Everyday this girl and her three yam head friend them take set pon me. It was that same day when Miss Pearl grandson, Sheldon, come run off him mouth that Keshia and her friends fly up in my face.
For weeks they were at it, calling me peel out head, like them don’t know say me have alopecia. And how Alex the captain of the football team, mother catch us in her wash room. Lunch time them fly up in me face like them have me secret, but me tell you say duppy know who fi frighten, just when I was eating my lunch, ready to take a bite of the juicy fry chicken leg, just like that my food turn over in my lap. Now tell me if that sound like accident? Tell me say them never a try my patience, and even if I did think about rolling my eyes and just go through like always, they were asking for it. I’m not the type of person to trouble people, me just stay to myself because them can’t walk near, me too nice for them.

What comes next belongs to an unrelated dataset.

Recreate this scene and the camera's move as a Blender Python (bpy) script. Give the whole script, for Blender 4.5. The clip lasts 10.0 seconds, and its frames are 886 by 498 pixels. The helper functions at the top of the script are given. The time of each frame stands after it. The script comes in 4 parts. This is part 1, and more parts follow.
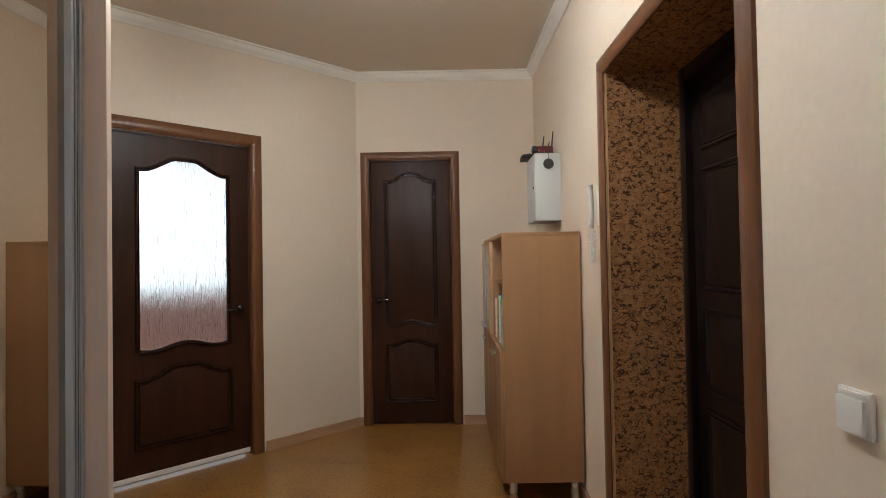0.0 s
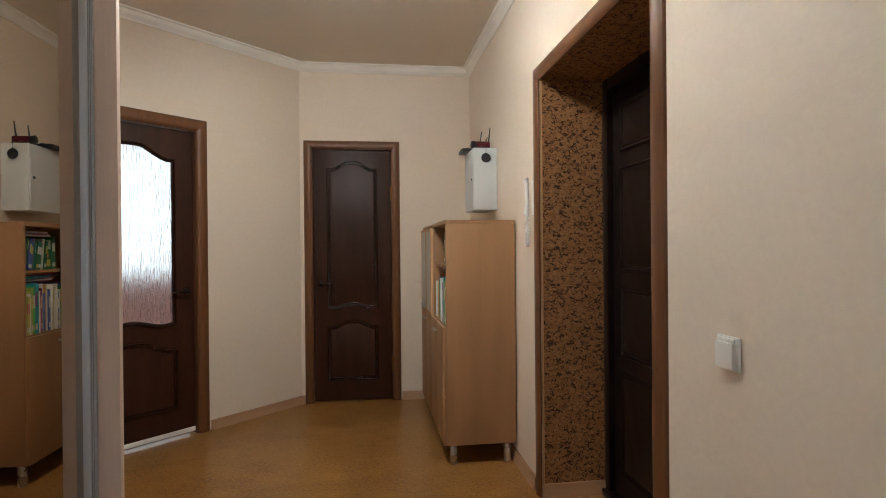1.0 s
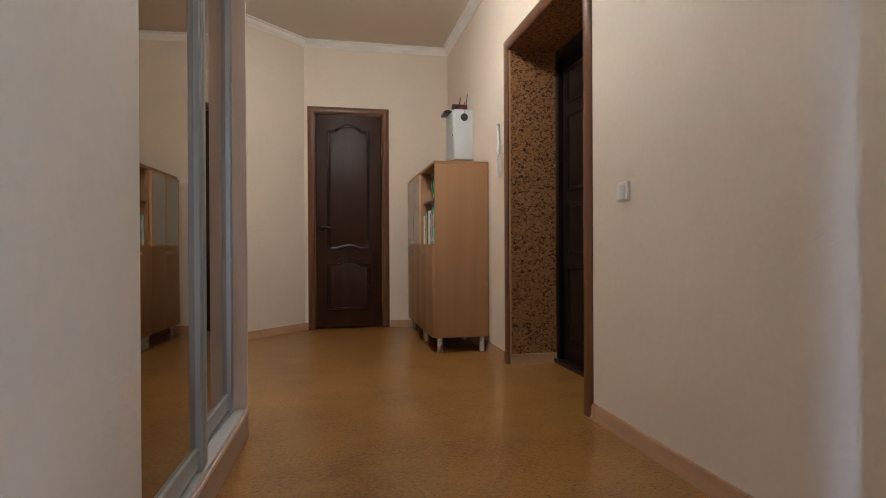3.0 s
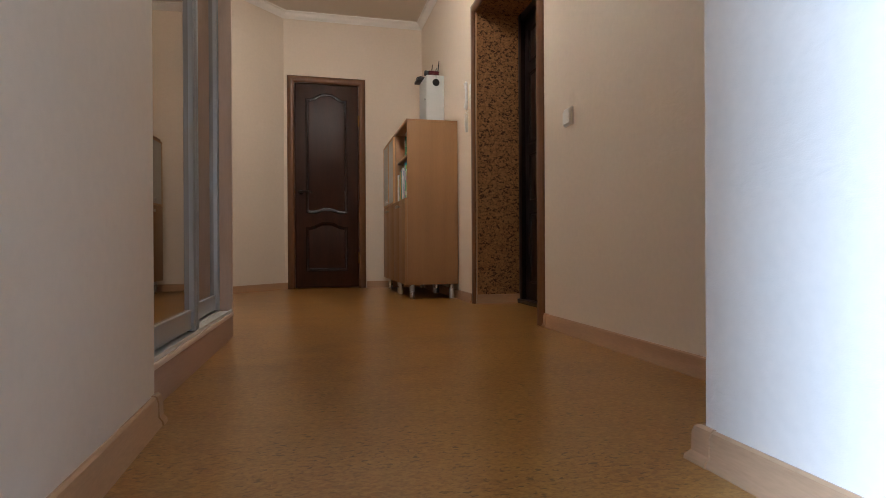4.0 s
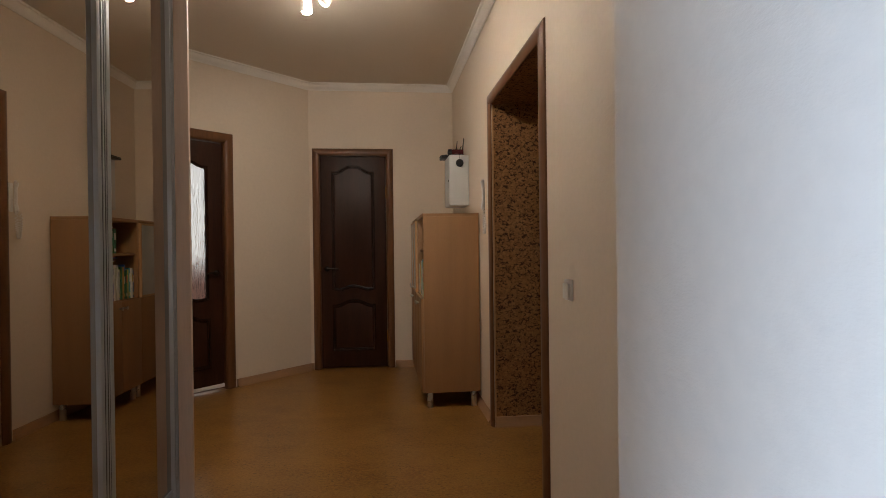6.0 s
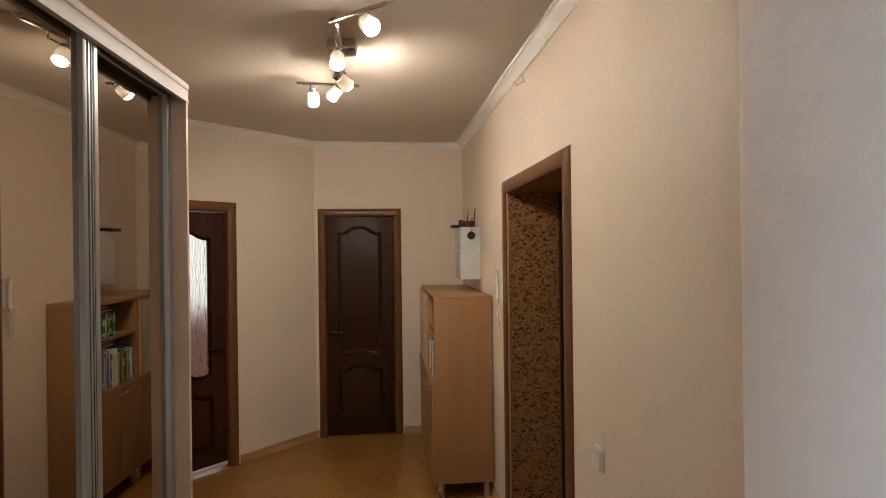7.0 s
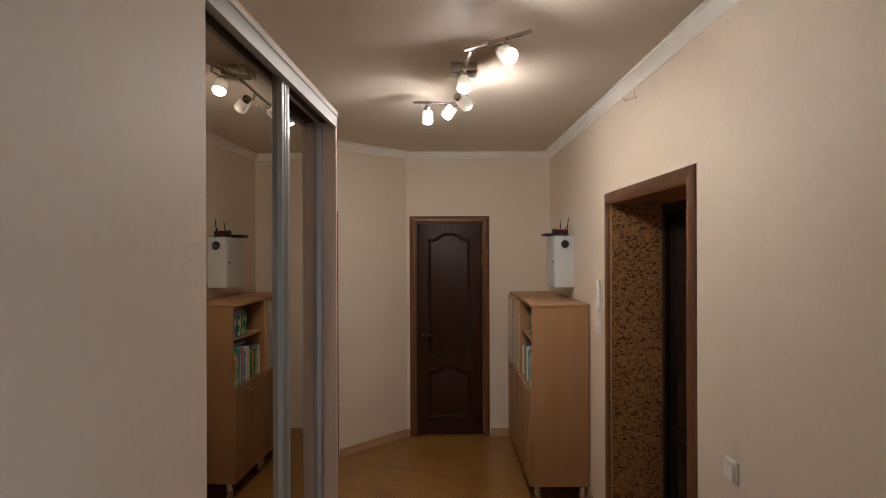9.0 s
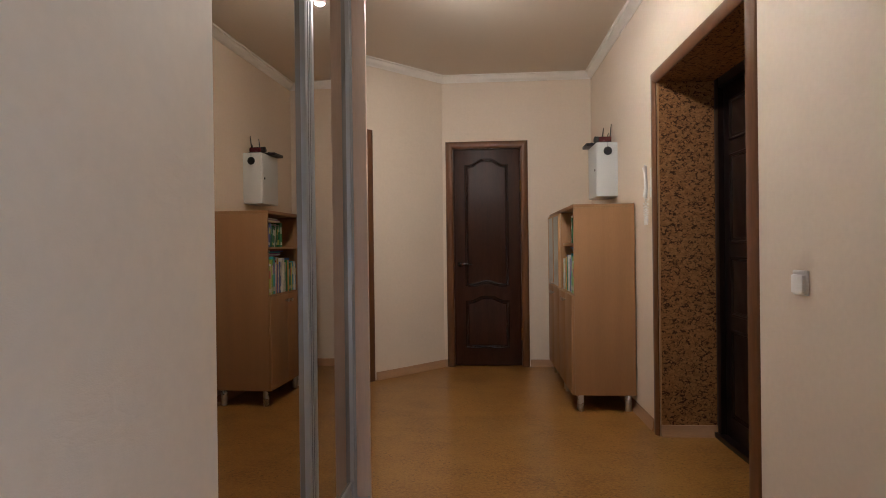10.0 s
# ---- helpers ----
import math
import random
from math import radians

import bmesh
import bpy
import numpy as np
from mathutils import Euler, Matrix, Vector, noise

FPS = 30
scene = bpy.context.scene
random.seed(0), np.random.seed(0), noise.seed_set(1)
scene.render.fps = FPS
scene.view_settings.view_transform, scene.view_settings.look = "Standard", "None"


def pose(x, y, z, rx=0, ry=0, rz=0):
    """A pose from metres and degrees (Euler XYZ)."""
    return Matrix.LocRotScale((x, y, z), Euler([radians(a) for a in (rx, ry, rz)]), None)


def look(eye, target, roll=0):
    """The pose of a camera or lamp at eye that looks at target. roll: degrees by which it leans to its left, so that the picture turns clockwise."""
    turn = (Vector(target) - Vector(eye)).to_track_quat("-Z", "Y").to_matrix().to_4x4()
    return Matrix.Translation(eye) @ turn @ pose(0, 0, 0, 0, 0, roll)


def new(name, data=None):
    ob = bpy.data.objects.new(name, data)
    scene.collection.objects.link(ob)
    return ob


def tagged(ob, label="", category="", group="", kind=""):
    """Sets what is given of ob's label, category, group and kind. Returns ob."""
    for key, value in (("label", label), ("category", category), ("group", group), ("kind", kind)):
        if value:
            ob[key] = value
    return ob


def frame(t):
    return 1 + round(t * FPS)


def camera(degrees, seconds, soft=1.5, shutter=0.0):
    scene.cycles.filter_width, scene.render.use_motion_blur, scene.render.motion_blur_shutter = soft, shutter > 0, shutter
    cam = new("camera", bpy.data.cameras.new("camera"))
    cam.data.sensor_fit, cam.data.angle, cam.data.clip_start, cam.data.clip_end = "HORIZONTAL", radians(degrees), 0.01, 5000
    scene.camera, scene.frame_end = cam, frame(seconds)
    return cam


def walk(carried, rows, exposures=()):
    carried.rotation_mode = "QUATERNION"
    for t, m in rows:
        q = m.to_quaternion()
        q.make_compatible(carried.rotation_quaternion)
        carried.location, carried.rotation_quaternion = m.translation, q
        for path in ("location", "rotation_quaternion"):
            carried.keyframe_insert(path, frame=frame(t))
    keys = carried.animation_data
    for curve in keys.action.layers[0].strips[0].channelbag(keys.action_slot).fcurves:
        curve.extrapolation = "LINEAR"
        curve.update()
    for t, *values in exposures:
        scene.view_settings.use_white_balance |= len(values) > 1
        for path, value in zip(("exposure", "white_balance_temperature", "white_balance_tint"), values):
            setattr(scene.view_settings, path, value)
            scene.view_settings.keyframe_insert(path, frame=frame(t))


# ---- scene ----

I never say a thing to her. I just sit there quiet like a mouse and watch she and her friend them laughing and pointing them dirty fingers. I cleaned up my table and sat through Mr. Peters’ Maths class; didn’t even raise me hand or answer a question. And then I hear the voice again telling me to do something wicked, me get dark. Listen, if I never do something, something would a do me cause my blood was boiling and my chest felt like it would burst open. Listen, me not going keep up anything on my chest like Tiff, before that me mad. Look how I was sitting there all by myself, trying to have my lunch and she make the devil ride her. Hmm? Then them talk ‘bout me mad and send Miss Pearl grandson flying with news in his mouth.
***
That’s when they told me I was sick. And I couldn’t forget the smell of that hospital, that smell that lingers on your skin like smoke even after you leave. Couldn’t forget how the whole family surround me, and all that love that couldn’t survive this thing. This thing that only happens to other people. Not even people you know. Things like this happen to people you hear about. Like Roxy’s neighbour who walk out in the middle of the road bright and early every Sunday with her British twanging tongue calling back the man who leave her six months ago. That woman never even seen the back of an aeroplane much less London Bridge, but still she march up and down the street like her navel string cut in England.

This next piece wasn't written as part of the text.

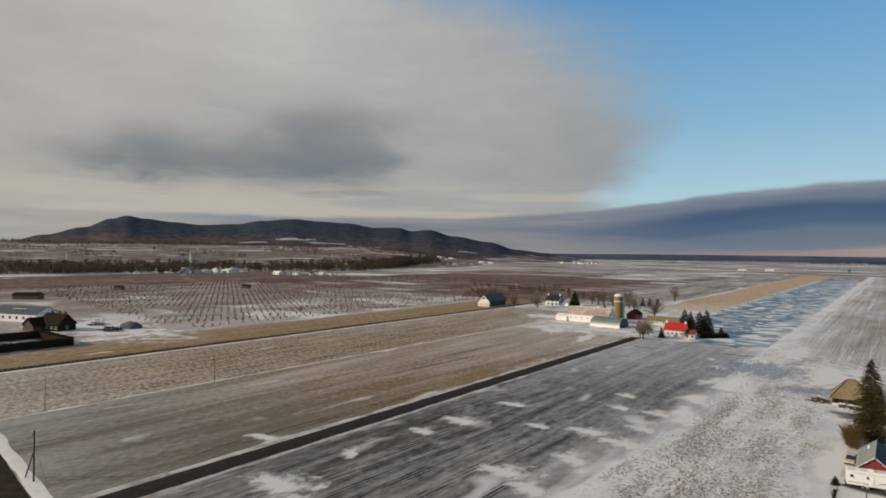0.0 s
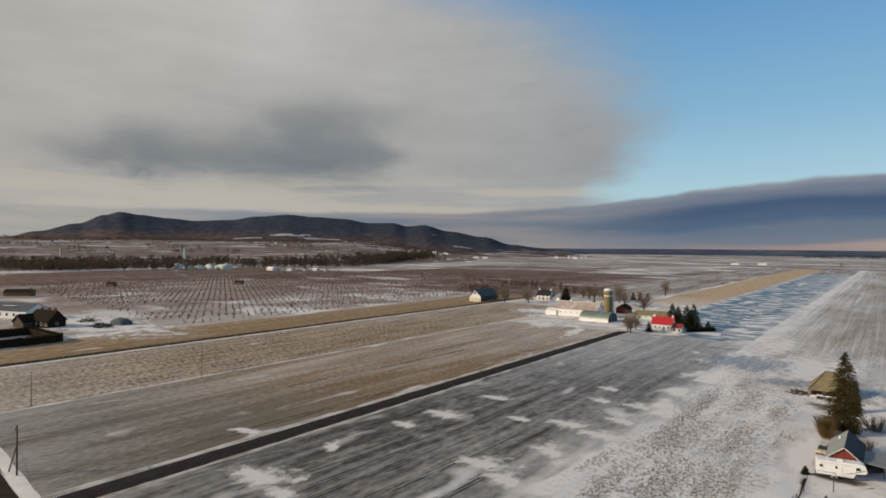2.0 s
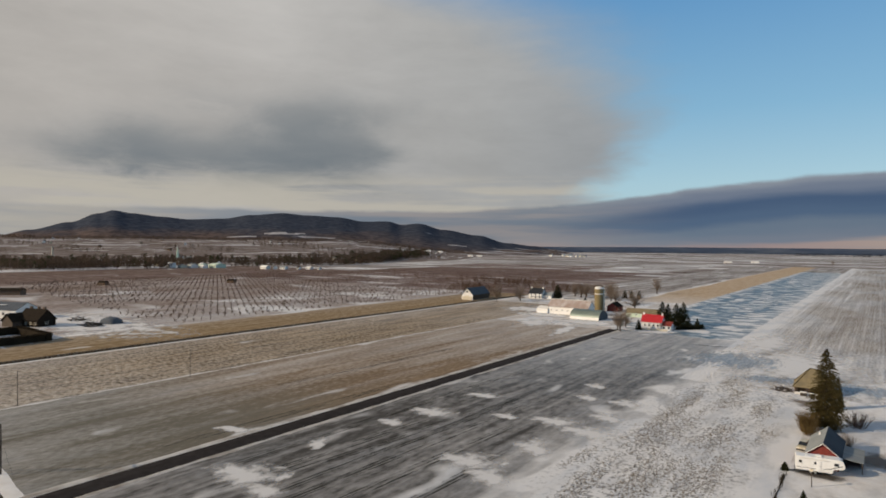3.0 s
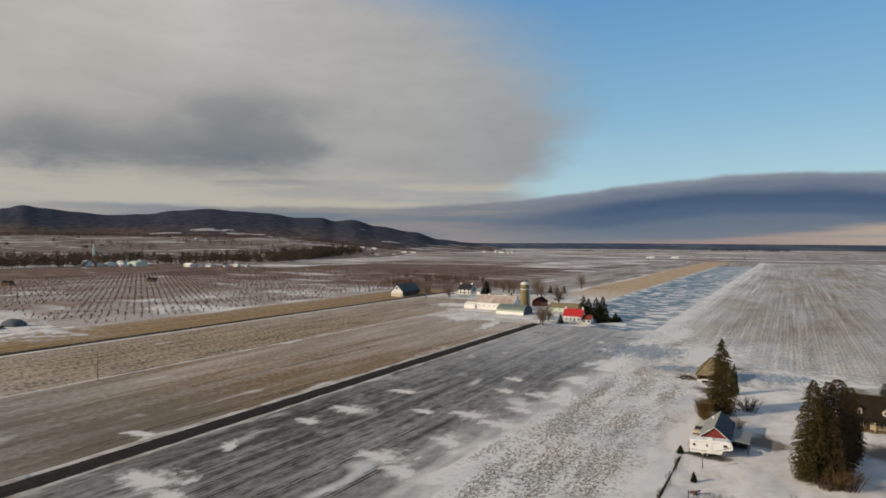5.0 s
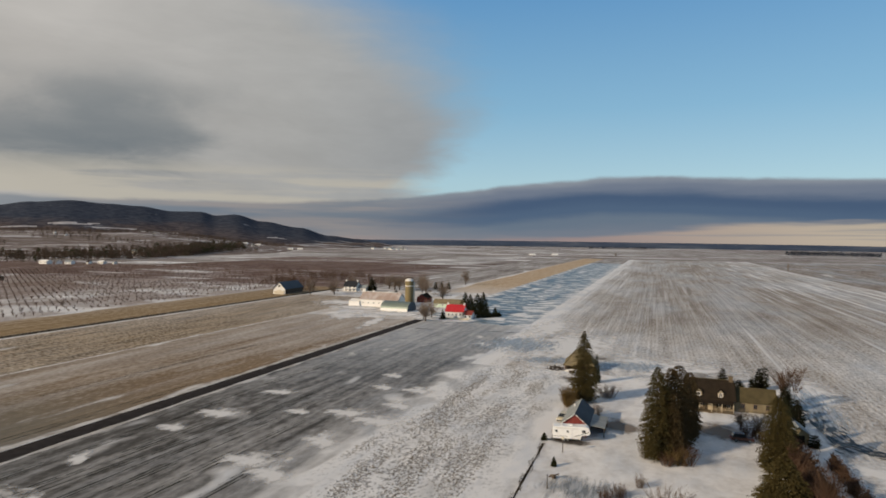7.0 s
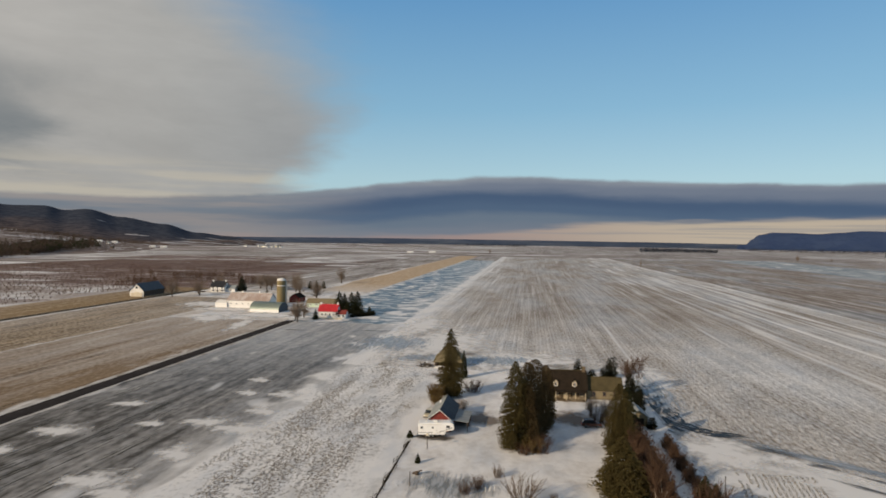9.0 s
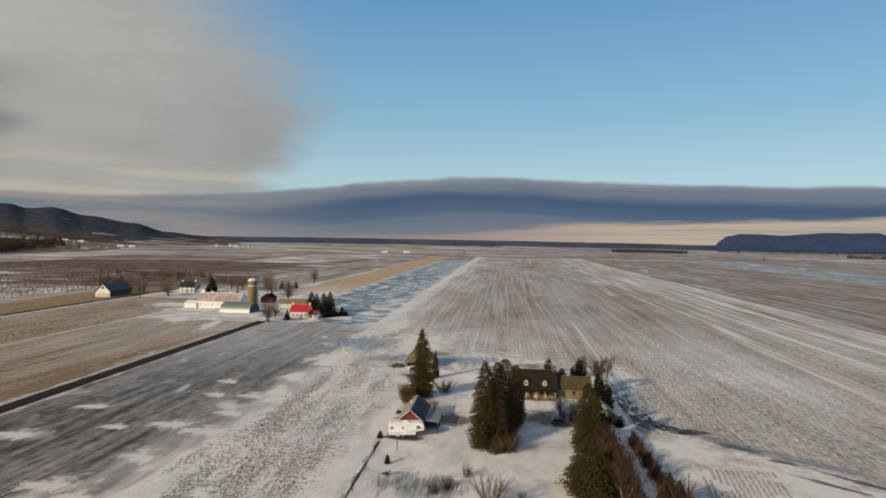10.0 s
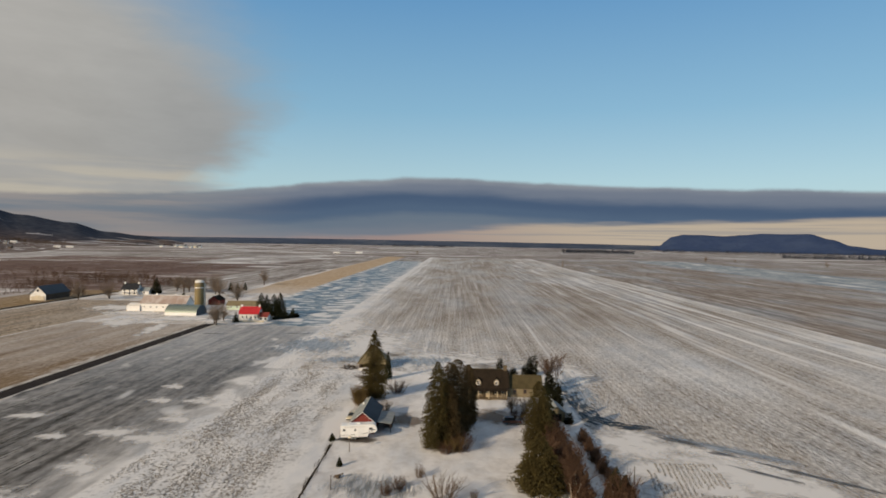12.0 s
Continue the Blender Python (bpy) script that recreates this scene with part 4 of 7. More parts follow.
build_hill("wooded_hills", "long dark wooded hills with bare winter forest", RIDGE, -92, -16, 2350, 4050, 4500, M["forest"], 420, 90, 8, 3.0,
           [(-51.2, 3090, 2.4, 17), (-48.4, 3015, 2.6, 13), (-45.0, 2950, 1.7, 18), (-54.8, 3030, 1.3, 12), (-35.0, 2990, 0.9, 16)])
FARHILL = [(17, -0.6), (18.7, -0.17), (19.2, 0.3), (19.7, 0.68), (20.8, 0.88), (22, 0.86), (23.9, 0.78), (25.5, 0.9), (26.9, 1.03), (28.6, 1.0), (30.2, 1.04), (31.7, 0.61), (33.2, 0.1), (34.9, -0.12), (40, -0.4)]
build_hill("blue_hill", "far flat-topped wooded mountain with blue haze in its colour", FARHILL, 16.5, 42, 3900, 4450, 4600, M["haze"], 120, 16, 14, 8.0)
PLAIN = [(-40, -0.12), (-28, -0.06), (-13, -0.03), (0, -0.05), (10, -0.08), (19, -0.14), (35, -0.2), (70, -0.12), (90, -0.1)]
build_hill("horizon_woods", "thin line of woods along the horizon, tinted with painted haze", PLAIN, -40, 90, 4100, 4600, 4700, M["plainhaze"], 260, 10, 6, 12.0)


def land_z(x, y):
    """Height of the rising land below the hills."""
    a, r = math.degrees(math.atan2(x - CX, y - CY)), math.hypot(x - CX, y - CY)
    f = min(1.0, max(0.0, (r - 1250) / 1750))
    fade = 1 - lerp_table([(-48, 0.0), (-31, 1.0)], a)
    return 62 * fade * f * f * (3 - 2 * f) - 1.5 + 5 * fade * f * noise.noise((a / 4, r / 300, 2)) if f > 0 else 0.0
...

This thing it happen to other people, but now people like me. Let me tell you, stranger better than family. Up to this day nobody can tell me what was wrong, but still they sussing in corners and as soon as they see me coming everybody get quiet, like is a big secret. I couldn’t forget a place like this. The whole family showed up like it was Christmas morning, but I see through them plastic smile and them, “I hope you get better soon, we are here for you.”
***
All the one Tiff, God have a special place in hell for she. She think I never hear her telling my mother on the phone that she knows a lady that Sister Pearl recommend. Is she call the place asking if they have any vacancy and sign up the form. Is she make them come for me. Then, she crying crocodile tears, like say God no see her. She same one say she know a nice church lady that will take good care of me.
Well, I guess you not bad after all. Don’t I did tell you say stranger better than family. Well, for now. People always laugh with you then, later on — well, you know how that story go.
Anyways, before you ask me anymore questions, how soon can I get out of here? They said it would only be six weeks and now is two months. Listen I not staying here. You think me ago make them mad me? Them make a sad mistake. And don’t ask me about that day again when Miss Pearl grandson come home spreading lies.